*TASK OBJECTIVE*:
The material below holds a span beginning at the line with "Continue the Blender" and ending at the line with "np.arange(n * 3).reshape(-1, 3))". Quote that span exactly, both ends included, and only that span.
● ● ●
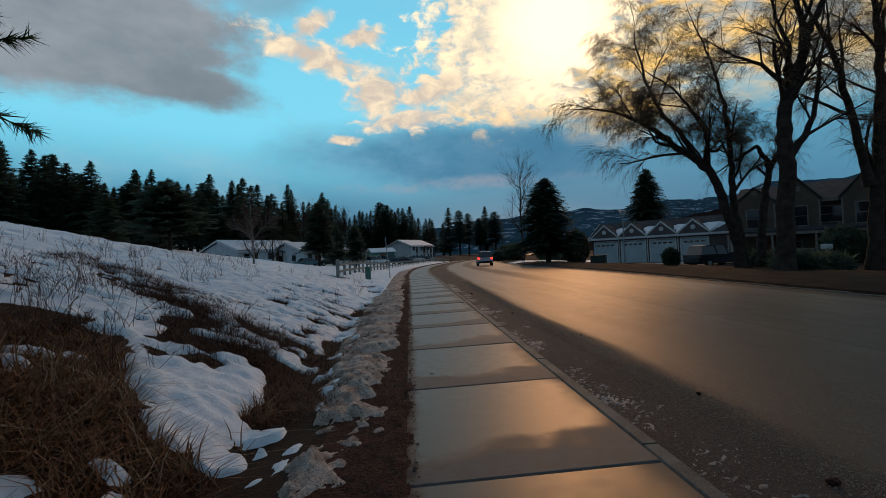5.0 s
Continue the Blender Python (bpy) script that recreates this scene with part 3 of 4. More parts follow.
def shrub_mesh(seed, r, h, n=2600, leaf=0.11):
    """A dense bush: leaf sprays in an uneven dome."""
    rs = np.random.RandomState(seed)
    d = rs.normal(size=(n, 3))
    d /= np.linalg.norm(d, axis=1)[:, None]
    lump = 0.78 + 0.44 * vnoise(d[:, 0] * 2 + 5, d[:, 1] * 2 + d[:, 2] * 1.7, 1.2, seed % 5, 3)
    rad = rs.uniform(0.55, 1.0, n) ** 0.6 * lump
    p = d * rad[:, None] * np.array([r, r, h * 0.55]) + np.array([0, 0, h * 0.48])
    p[:, 2] = np.maximum(p[:, 2], 0.02)
    t1 = rs.normal(size=(n, 3)) * leaf
    t2 = (d + rs.normal(size=(n, 3)) * 0.7) * leaf * 1.6
    V = np.stack((p - t1 * 0.5, p + t1 * 0.5, p + t2), 1).reshape(-1, 3)
    return mesh_from("foliage", V, np.arange(n * 3).reshape(-1, 3))


def shrub_thing(name, x, y, r, h, seed, label, n=0, leaf=0.0):
    ob = empty(name, x, y, float(land_z(x, y)) - 0.03, seed * 37)
    part("foliage", shrub_mesh(seed, r, h, n or int(900 + 1300 * r), leaf or 0.07 + 0.05 * r), M_NEEDLE, ob)
    bm = bmesh.new()
    rod(bm, (0, 0, -0.1), (0.02, 0, h * 0.6), 0.05 * r + 0.02, 0.02, 6)
    part("trunk", bm, M_BARK, ob)
    return tagged(ob, label, "bush")
# sidewalk slabs
walk_root = tagged(empty("sidewalk", 0, 0, 0), "damp concrete sidewalk slabs beside the road", "sidewalk", kind="structure")
PITCH, SKEW, HALF = 2.29, 0.02, 0.85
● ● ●
*TASK RESULT*:
Continue the Blender Python (bpy) script that recreates this scene with part 3 of 4. More parts follow.
def shrub_mesh(seed, r, h, n=2600, leaf=0.11):
    """A dense bush: leaf sprays in an uneven dome."""
    rs = np.random.RandomState(seed)
    d = rs.normal(size=(n, 3))
    d /= np.linalg.norm(d, axis=1)[:, None]
    lump = 0.78 + 0.44 * vnoise(d[:, 0] * 2 + 5, d[:, 1] * 2 + d[:, 2] * 1.7, 1.2, seed % 5, 3)
    rad = rs.uniform(0.55, 1.0, n) ** 0.6 * lump
    p = d * rad[:, None] * np.array([r, r, h * 0.55]) + np.array([0, 0, h * 0.48])
    p[:, 2] = np.maximum(p[:, 2], 0.02)
    t1 = rs.normal(size=(n, 3)) * leaf
    t2 = (d + rs.normal(size=(n, 3)) * 0.7) * leaf * 1.6
    V = np.stack((p - t1 * 0.5, p + t1 * 0.5, p + t2), 1).reshape(-1, 3)
    return mesh_from("foliage", V, np.arange(n * 3).reshape(-1, 3))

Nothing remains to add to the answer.